The syntax, using both forms of minimization, produces a much higher 
signal:noise ratio for a single-namespace document than XML with a 
namespace bound to a non-default prefix (granted that it's only a 
slight improvement over the equivalent single-namespace document bound 
to the default prefix). That benefit increases as additional namespaces 
are added (as a rule, documents containing foreign-namespace elements 
contain those elements in single-namespace blocks, in my experience).

Global attributes are equally simple. Importantly, I think, the current 
syntax for (global) attributes from namespaces with reserved prefixes 
can be preserved here: xml:id, xml:base, xml:lang, xsi:type, but these 
reserved short prefixes (as they are now) become reserved short 
namespaces.
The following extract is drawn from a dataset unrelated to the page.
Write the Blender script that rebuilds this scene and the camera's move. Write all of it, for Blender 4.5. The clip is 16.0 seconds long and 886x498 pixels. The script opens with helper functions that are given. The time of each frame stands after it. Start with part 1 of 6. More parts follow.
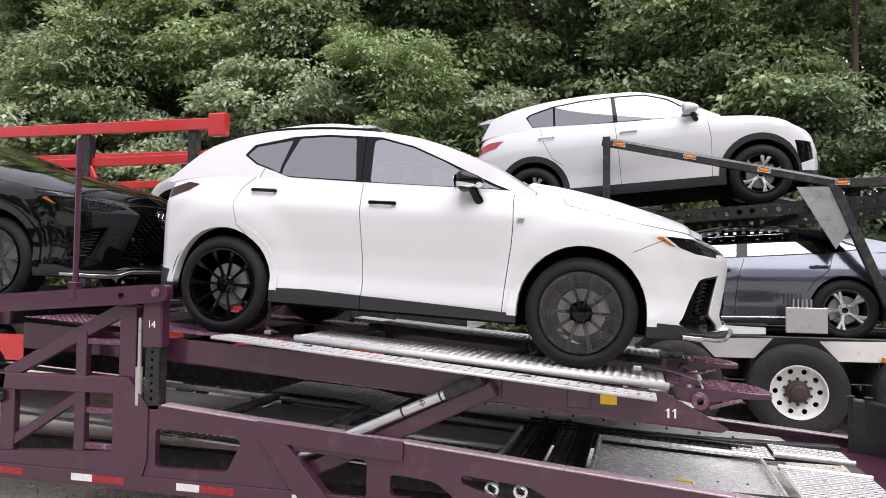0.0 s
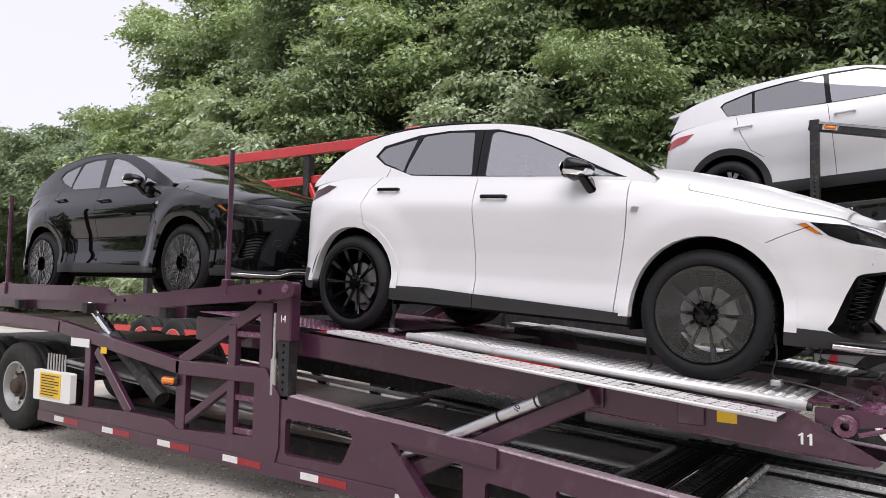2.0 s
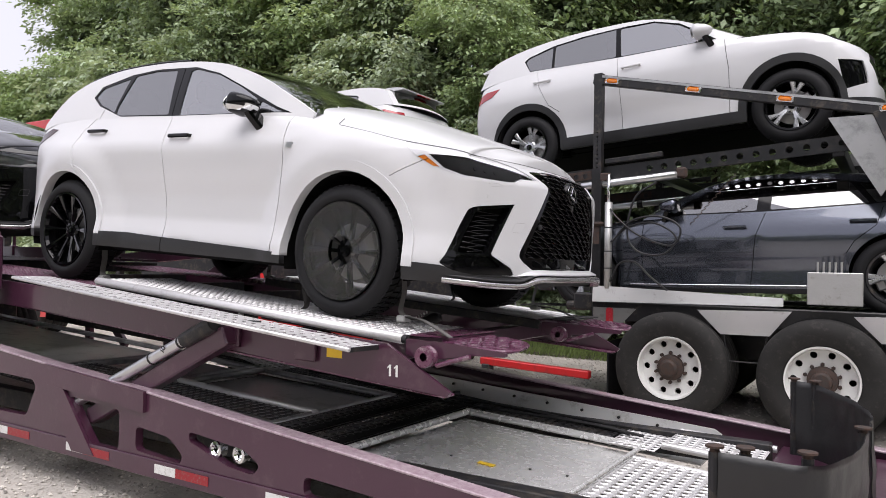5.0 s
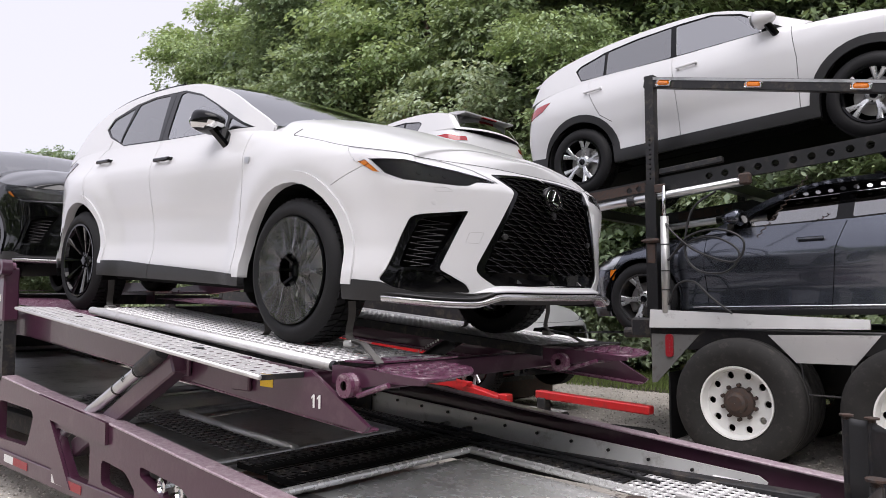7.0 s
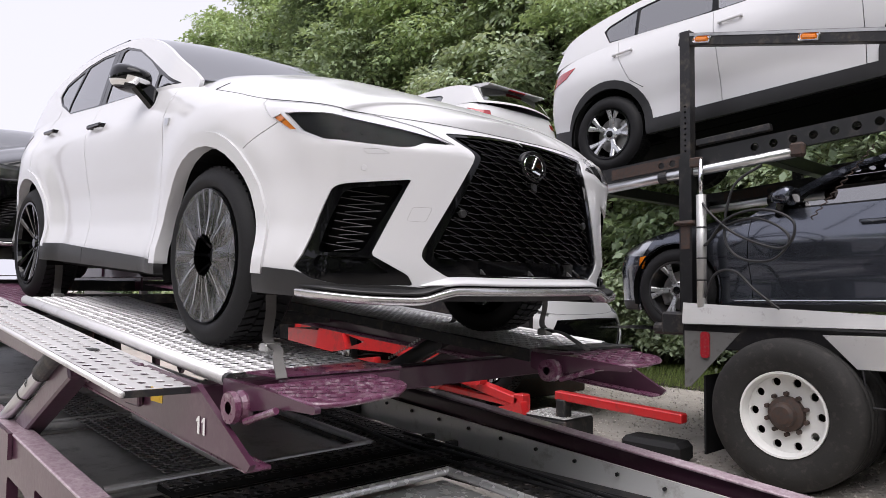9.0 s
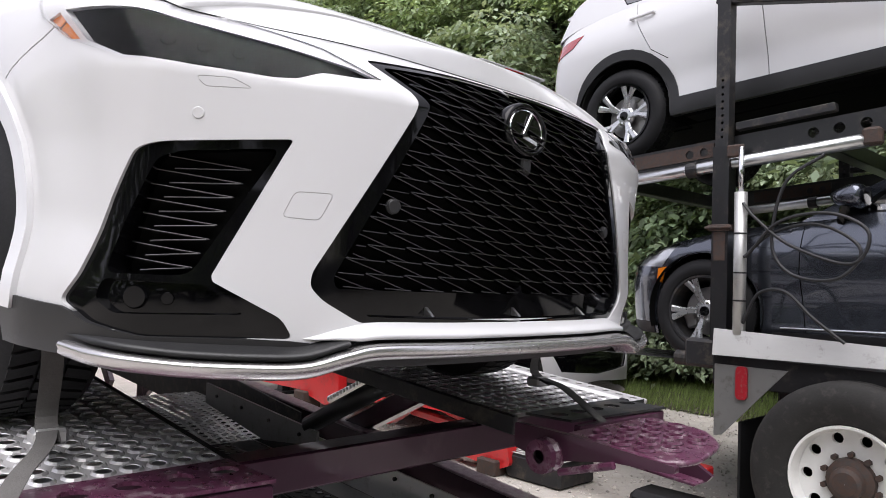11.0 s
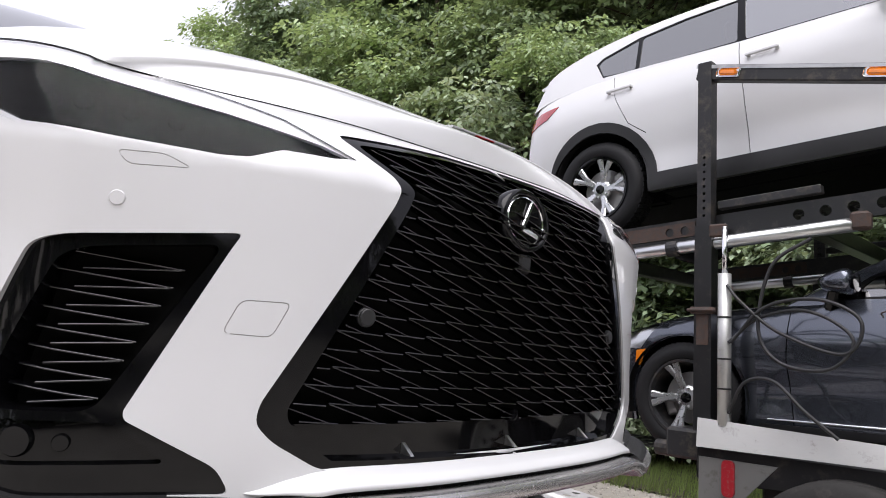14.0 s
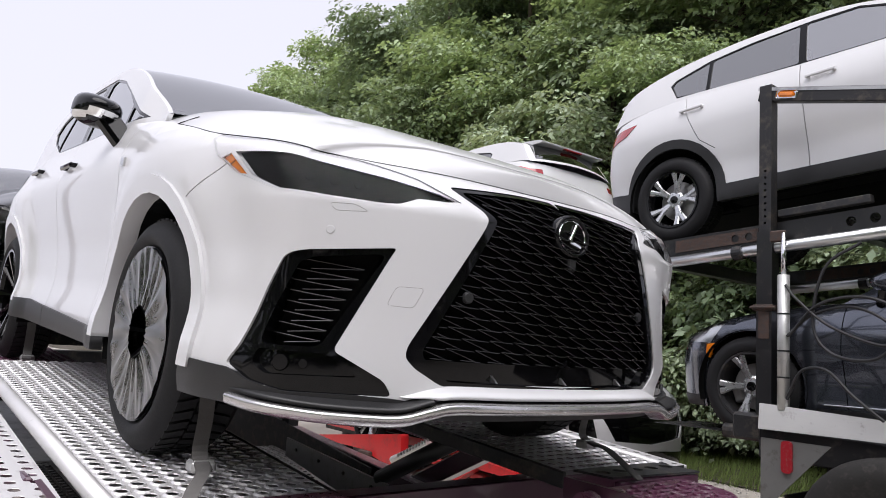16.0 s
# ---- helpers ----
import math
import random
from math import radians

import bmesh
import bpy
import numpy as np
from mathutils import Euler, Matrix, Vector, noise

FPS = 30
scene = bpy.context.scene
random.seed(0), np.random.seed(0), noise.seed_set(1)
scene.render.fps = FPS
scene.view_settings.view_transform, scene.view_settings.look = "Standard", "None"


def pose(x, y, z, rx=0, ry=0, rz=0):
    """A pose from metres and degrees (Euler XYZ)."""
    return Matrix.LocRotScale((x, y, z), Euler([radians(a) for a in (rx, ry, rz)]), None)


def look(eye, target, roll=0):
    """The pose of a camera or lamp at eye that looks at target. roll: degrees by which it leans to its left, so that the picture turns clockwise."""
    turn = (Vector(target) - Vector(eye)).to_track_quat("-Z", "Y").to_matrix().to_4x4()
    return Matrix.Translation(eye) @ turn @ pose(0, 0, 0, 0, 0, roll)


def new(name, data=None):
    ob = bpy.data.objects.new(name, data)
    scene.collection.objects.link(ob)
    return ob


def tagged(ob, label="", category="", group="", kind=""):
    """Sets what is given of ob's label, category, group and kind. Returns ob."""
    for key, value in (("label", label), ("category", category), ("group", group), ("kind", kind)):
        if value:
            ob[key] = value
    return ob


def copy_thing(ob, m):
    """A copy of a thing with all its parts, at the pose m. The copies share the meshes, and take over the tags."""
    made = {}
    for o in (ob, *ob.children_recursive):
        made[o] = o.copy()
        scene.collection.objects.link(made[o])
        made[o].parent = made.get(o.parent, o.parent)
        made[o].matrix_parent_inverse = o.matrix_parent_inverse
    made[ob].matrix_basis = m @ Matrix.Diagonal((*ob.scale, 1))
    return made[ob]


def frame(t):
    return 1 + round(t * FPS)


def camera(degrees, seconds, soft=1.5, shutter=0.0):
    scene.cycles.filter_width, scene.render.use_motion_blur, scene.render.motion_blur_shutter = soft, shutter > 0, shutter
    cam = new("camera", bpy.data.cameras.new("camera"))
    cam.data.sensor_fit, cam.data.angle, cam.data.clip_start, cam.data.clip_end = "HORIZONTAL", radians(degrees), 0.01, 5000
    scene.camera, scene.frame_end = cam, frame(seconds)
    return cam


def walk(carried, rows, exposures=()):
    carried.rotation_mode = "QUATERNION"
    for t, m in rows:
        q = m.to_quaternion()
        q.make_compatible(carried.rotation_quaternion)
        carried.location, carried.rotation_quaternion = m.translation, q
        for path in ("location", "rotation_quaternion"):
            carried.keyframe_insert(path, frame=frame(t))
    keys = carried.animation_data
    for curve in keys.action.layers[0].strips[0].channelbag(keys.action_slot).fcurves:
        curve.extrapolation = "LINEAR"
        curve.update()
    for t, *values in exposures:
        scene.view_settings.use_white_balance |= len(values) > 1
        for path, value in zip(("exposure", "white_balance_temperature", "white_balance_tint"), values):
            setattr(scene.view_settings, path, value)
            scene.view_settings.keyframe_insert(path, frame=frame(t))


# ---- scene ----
cam = camera(62.7, 16.0, soft=0.9)
METRES, EYE, TILT, LEAN, TURN = 8.16, 1.72, 0.0, 0.0, 15.2
PATH = [
    (0, (0.028, 0.014, 1.735), (-0.496, 1.942, 1.813), 0.7),
    (0.5, (0.217, 0.216, 1.704), (-0.427, 2.108, 1.786), 0.9),
    (1, (0.466, 0.378, 1.672), (-0.358, 2.198, 1.759), 1.1),
    (1.5, (0.605, 0.569, 1.632), (-0.425, 2.281, 1.728), 1.1),
    (2, (0.833, 0.691, 1.616), (-0.326, 2.318, 1.73), 1.2),
    (2.5, (1.044, 0.805, 1.608), (-0.132, 2.417, 1.736), 0.9),
    (3, (1.228, 1.009, 1.554), (0.116, 2.667, 1.678), 0.5),
    (3.5, (1.475, 1.251, 1.497), (0.439, 2.959, 1.601), 0.7),
    (4, (1.674, 1.473, 1.445), (0.669, 3.2, 1.53), 1.0),
    (4.2, (1.772, 1.545, 1.446), (0.77, 3.275, 1.52), 0.9),
    (6.3, (2.77, 2.307, 1.328), (1.488, 3.84, 1.408), 1.0),
    (6.5, (2.758, 2.409, 1.31), (1.448, 3.916, 1.411), 0.7),
    (7, (2.697, 2.702, 1.357), (1.353, 4.176, 1.499), 0.0),
    (7.5, (2.742, 3.003, 1.341), (1.371, 4.45, 1.496), -0.2),
    (8, (2.762, 3.248, 1.372), (1.358, 4.665, 1.51), 0.1),
    (8.5, (2.642, 3.397, 1.374), (1.205, 4.783, 1.49), 0.2),
    (8.7, (2.579, 3.46, 1.382), (1.134, 4.838, 1.491), 0.2),
    (10.8, (1.813, 4.397, 1.478), (0.347, 5.755, 1.546), 2.5),
    (11, (1.722, 4.514, 1.514), (0.277, 5.894, 1.601), 2.0),
    (11.5, (1.485, 4.774, 1.574), (0.126, 6.236, 1.697), 0.8),
    (12, (1.278, 4.942, 1.608), (0.007, 6.479, 1.76), 0.4),
    (12.5, (1.211, 5.002, 1.628), (-0.01, 6.575, 1.812), 1.2),
    (13, (1.211, 4.974, 1.631), (-0.01, 6.543, 1.849), 2.3),
    (13.5, (1.313, 4.843, 1.629), (0.025, 6.354, 1.876), 3.1),
    (14, (1.485, 4.681, 1.625), (0.118, 6.118, 1.883), 3.1),
    (14.5, (1.614, 4.482, 1.606), (0.199, 5.872, 1.861), 2.8),
    (15, (1.764, 4.343, 1.579), (0.312, 5.694, 1.837), 2.7),
    (15.5, (1.945, 4.267, 1.549), (0.444, 5.563, 1.808), 3.2),
    (16, (2.056, 4.179, 1.536), (0.509, 5.421, 1.793), 3.6),
]
walk(cam, [(t, look(eye, target, roll)) for t, eye, target, roll in PATH], [(t, stops, 6400 if t < 10 else 6330, 15 if t < 10 else 14) for t, stops in ((0, 0.68), (1, 0.58), (2, 0.5), (4, 0.47), (8.5, 0.49), (11, 0.70), (12.5, 0.76), (13.5, 0.78), (14.5, 0.56), (16, 0.46))])

# ---- sky and sun: bright overcast day ----
world = bpy.data.worlds.new("sky")
scene.world = world
world.use_nodes = True
wn, wl = world.node_tree.nodes, world.node_tree.links
wn.clear()
sky = wn.new("ShaderNodeTexSky")
sky.sky_type, sky.sun_disc = "NISHITA", False
sky.sun_elevation, sky.sun_rotation = radians(66), radians(134)
sky.dust_density, sky.air_density = 4.0, 1.0
pale = wn.new("ShaderNodeHueSaturation")
pale.inputs["Saturation"].default_value = 0.12
veil = wn.new("ShaderNodeMix")
veil.data_type = "RGBA"
veil.inputs["Factor"].default_value = 0.75
veil.inputs[7].default_value = (7.6, 7.65, 8.5, 1)
bg = wn.new("ShaderNodeBackground")
bg.inputs["Strength"].default_value = 0.1
out = wn.new("ShaderNodeOutputWorld")
wl.new(sky.outputs[0], pale.inputs["Color"])
wl.new(pale.outputs[0], veil.inputs[6])
wl.new(veil.outputs[2], bg.inputs["Color"])
wl.new(bg.outputs[0], out.inputs["Surface"])
sun_data = bpy.data.lights.new("sun", "SUN")
sun_data.energy, sun_data.angle, sun_data.color = 2.6, radians(65), (1.0, 0.97, 0.93)
sun = new("sun", sun_data)
sun.matrix_world = look((5.0, -0.8, 16), (0, 4, 0))

# ---- materials ----
def material(name, color, rough=0.5, metal=0.0, vary=0.12, scale=6.0, bump=0.0, bump_scale=60.0, dirt=None, dirt_amount=0.0,
             coat=0.0, spec=0.5, piece=0.0, island=0.0, uneven=0.25):
    """A surface with variation at two scales, fine relief and, if wanted, dirt."""
    m = bpy.data.materials.new(name)
    m.use_nodes = True
    n, l = m.node_tree.nodes, m.node_tree.links
    b = n["Principled BSDF"]
    b.inputs["Metallic"].default_value, b.inputs["Coat Weight"].default_value = metal, coat
    b.inputs["Coat Roughness"].default_value, b.inputs["Specular IOR Level"].default_value = 0.03, spec
    where = n.new("ShaderNodeTexCoord")
    big = n.new("ShaderNodeTexNoise")
    big.inputs["Scale"].default_value, big.inputs["Detail"].default_value = scale, 6.0
    l.new(where.outputs["Object"], big.inputs["Vector"])
    small = n.new("ShaderNodeTexNoise")
    small.inputs["Scale"].default_value, small.inputs["Detail"].default_value = bump_scale, 4.0
    l.new(where.outputs["Object"], small.inputs["Vector"])
    amount = n.new("ShaderNodeMath")
    amount.operation = "MULTIPLY_ADD"
    l.new(big.outputs["Fac"], amount.inputs[0])
    amount.inputs[1].default_value, amount.inputs[2].default_value = 2 * vary, 1 - vary
    last = amount.outputs[0]
    for use, node, socket in ((piece, "ShaderNodeObjectInfo", "Random"), (island, "ShaderNodeNewGeometry", "Random Per Island")):
        if use:
            own = n.new(node)
            step = n.new("ShaderNodeMath")
            step.operation = "MULTIPLY_ADD"
            l.new(own.outputs[socket], step.inputs[0])
            step.inputs[1].default_value, step.inputs[2].default_value = 2 * use, 1 - use
            both = n.new("ShaderNodeMath")
            both.operation = "MULTIPLY"
            l.new(last, both.inputs[0])
            l.new(step.outputs[0], both.inputs[1])
            last = both.outputs[0]
    tone = n.new("ShaderNodeVectorMath")
    tone.operation = "SCALE"
    tone.inputs[0].default_value = color
    l.new(last, tone.inputs["Scale"])
    colour = tone.outputs[0]
    if dirt:
        ramp = n.new("ShaderNodeMapRange")
        ramp.inputs["From Min"].default_value, ramp.inputs["From Max"].default_value = 0.62 - 0.3 * dirt_amount, 0.72
        mixn = n.new("ShaderNodeTexNoise")
        mixn.inputs["Scale"].default_value, mixn.inputs["Detail"].default_value = scale * 2.3, 9.0
        mixn.inputs["Roughness"].default_value = 0.7
        l.new(where.outputs["Object"], mixn.inputs["Vector"])
        l.new(mixn.outputs["Fac"], ramp.inputs["Value"])
        mix = n.new("ShaderNodeMix")
        mix.data_type = "RGBA"
        l.new(ramp.outputs[0], mix.inputs["Factor"])
        l.new(colour, mix.inputs[6])
        mix.inputs[7].default_value = (*dirt, 1)
        colour = mix.outputs[2]
    l.new(colour, b.inputs["Base Color"])
    rr = n.new("ShaderNodeMath")
    rr.operation = "MULTIPLY_ADD"
    l.new(small.outputs["Fac"], rr.inputs[0])
    rr.inputs[1].default_value, rr.inputs[2].default_value = uneven * rough, (1 - 0.5 * uneven) * rough
    l.new(rr.outputs[0], b.inputs["Roughness"])
    if bump:
        relief = n.new("ShaderNodeBump")
        relief.inputs["Strength"].default_value, relief.inputs["Distance"].default_value = 1.0, bump
        l.new(small.outputs["Fac"], relief.inputs["Height"])
        l.new(relief.outputs["Normal"], b.inputs["Normal"])
    return m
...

For that matter, W3C could fund itself (a little) by 
selling a registry service for well-known single-part namespaces 
(canonically, domain names contain a minimum of two parts, so all 
single-part namespaces are potentially administratively controllable by 
a single entity).

Amy!
-- 
Amelia A. Lewis                    amyzing {at} talsever.com
A hundred thousand lemmings can't be wrong.